# Aim of the exercise
Reproduce the full listing that appears beneath this instruction exactly.

# Dataset section
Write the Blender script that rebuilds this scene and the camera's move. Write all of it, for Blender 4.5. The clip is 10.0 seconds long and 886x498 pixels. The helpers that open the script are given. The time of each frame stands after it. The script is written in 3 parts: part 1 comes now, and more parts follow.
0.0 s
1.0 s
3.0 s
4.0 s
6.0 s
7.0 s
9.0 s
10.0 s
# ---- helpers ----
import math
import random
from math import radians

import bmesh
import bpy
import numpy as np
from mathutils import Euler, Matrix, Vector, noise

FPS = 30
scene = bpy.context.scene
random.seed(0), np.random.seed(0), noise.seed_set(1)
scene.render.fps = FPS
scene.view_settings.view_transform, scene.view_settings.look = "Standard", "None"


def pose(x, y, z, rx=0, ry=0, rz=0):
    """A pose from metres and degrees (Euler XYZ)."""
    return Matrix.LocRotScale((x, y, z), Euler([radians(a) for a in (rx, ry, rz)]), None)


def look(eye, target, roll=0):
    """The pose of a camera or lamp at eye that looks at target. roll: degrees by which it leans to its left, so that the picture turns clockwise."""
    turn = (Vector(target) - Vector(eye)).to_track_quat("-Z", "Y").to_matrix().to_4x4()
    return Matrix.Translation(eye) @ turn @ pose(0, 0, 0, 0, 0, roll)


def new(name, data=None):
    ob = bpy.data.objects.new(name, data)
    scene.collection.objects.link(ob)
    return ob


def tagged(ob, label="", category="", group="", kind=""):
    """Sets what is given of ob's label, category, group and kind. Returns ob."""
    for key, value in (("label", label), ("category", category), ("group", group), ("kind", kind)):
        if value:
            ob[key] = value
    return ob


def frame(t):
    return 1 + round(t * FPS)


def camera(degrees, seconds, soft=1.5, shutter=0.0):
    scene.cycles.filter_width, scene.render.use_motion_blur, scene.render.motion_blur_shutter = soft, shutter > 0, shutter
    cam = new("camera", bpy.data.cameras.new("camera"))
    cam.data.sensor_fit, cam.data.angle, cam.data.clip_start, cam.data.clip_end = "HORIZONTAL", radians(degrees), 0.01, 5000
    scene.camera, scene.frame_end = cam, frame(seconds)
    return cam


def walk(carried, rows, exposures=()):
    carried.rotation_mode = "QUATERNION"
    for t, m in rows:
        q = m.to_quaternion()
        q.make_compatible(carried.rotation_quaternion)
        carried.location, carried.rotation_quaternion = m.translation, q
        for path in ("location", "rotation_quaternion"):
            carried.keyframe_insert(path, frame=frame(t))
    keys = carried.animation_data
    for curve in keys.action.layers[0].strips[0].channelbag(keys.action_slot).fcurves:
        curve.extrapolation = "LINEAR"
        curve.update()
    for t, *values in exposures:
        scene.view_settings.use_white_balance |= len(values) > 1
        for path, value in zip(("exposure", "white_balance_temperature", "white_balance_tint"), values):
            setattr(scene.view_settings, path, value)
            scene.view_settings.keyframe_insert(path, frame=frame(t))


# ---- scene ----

# Expected answer
Write the Blender script that rebuilds this scene and the camera's move. Write all of it, for Blender 4.5. The clip is 10.0 seconds long and 886x498 pixels. The helpers that open the script are given. The time of each frame stands after it. The script is written in 3 parts: part 1 comes now, and more parts follow.
0.0 s
1.0 s
3.0 s
4.0 s
6.0 s
7.0 s
9.0 s
10.0 s
# ---- helpers ----
import math
import random
from math import radians

import bmesh
import bpy
import numpy as np
from mathutils import Euler, Matrix, Vector, noise

FPS = 30
scene = bpy.context.scene
random.seed(0), np.random.seed(0), noise.seed_set(1)
scene.render.fps = FPS
scene.view_settings.view_transform, scene.view_settings.look = "Standard", "None"


def pose(x, y, z, rx=0, ry=0, rz=0):
    """A pose from metres and degrees (Euler XYZ)."""
    return Matrix.LocRotScale((x, y, z), Euler([radians(a) for a in (rx, ry, rz)]), None)


def look(eye, target, roll=0):
    """The pose of a camera or lamp at eye that looks at target. roll: degrees by which it leans to its left, so that the picture turns clockwise."""
    turn = (Vector(target) - Vector(eye)).to_track_quat("-Z", "Y").to_matrix().to_4x4()
    return Matrix.Translation(eye) @ turn @ pose(0, 0, 0, 0, 0, roll)


def new(name, data=None):
    ob = bpy.data.objects.new(name, data)
    scene.collection.objects.link(ob)
    return ob


def tagged(ob, label="", category="", group="", kind=""):
    """Sets what is given of ob's label, category, group and kind. Returns ob."""
    for key, value in (("label", label), ("category", category), ("group", group), ("kind", kind)):
        if value:
            ob[key] = value
    return ob


def frame(t):
    return 1 + round(t * FPS)


def camera(degrees, seconds, soft=1.5, shutter=0.0):
    scene.cycles.filter_width, scene.render.use_motion_blur, scene.render.motion_blur_shutter = soft, shutter > 0, shutter
    cam = new("camera", bpy.data.cameras.new("camera"))
    cam.data.sensor_fit, cam.data.angle, cam.data.clip_start, cam.data.clip_end = "HORIZONTAL", radians(degrees), 0.01, 5000
    scene.camera, scene.frame_end = cam, frame(seconds)
    return cam


def walk(carried, rows, exposures=()):
    carried.rotation_mode = "QUATERNION"
    for t, m in rows:
        q = m.to_quaternion()
        q.make_compatible(carried.rotation_quaternion)
        carried.location, carried.rotation_quaternion = m.translation, q
        for path in ("location", "rotation_quaternion"):
            carried.keyframe_insert(path, frame=frame(t))
    keys = carried.animation_data
    for curve in keys.action.layers[0].strips[0].channelbag(keys.action_slot).fcurves:
        curve.extrapolation = "LINEAR"
        curve.update()
    for t, *values in exposures:
        scene.view_settings.use_white_balance |= len(values) > 1
        for path, value in zip(("exposure", "white_balance_temperature", "white_balance_tint"), values):
            setattr(scene.view_settings, path, value)
            scene.view_settings.keyframe_insert(path, frame=frame(t))


# ---- scene ----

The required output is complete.